Sounds like an epic case of grifting and laziness on behalf of trad aerospace companies. Then again, I'm not really a space guy so there may well be more to it.

Sounds like an epic case of grifting and laziness on behalf of trad aerospace companies. Then again, I'm not really a space guy so there may well be more to it.

You've got the right of it. There's more, sure, but "more" really just boils down to the meta-boondoggle that was the space shuttle, the latest fruit of which is another iteration of graft boondoggle that is the SLS and its shuttle-derived solid rocket boosters and engines. If anything, calling that epic grifting sells it a little short, I think!

And French never even justifies his theory that the justice system we have today is peak justice

Like many people, French is stuck in the perception of his childhood and still runs high on the liberal's nostalgia for the Civil Rights movement.
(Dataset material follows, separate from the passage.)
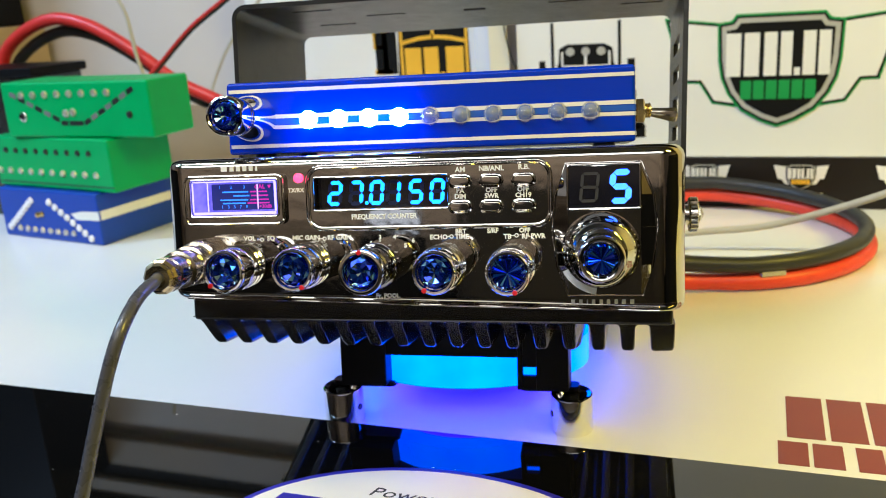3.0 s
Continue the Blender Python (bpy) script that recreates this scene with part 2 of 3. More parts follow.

One could say he groans for a nation that never existed.

And, in a very human error, he overindexes on his personal experience of being insulted for adopting an African kid and ignores the broader context of crime disparities.

And French never even justifies his theory that the justice system we have today is peak justice, he mentions Jim Crow and ignores the staggering level of black-on-white crime the US enjoys today.

There are black people like Jesse Lee Peterson who even say that blacks had it better under Jim Crow laws compared to what they have today. Especially when looking at crime, family dynamics, fertility and abortion, drug and alcohol abuse etc. The argument is not dissimilar to what is often heard from South Africa after fall of apartheid and impact on living situation of black majority.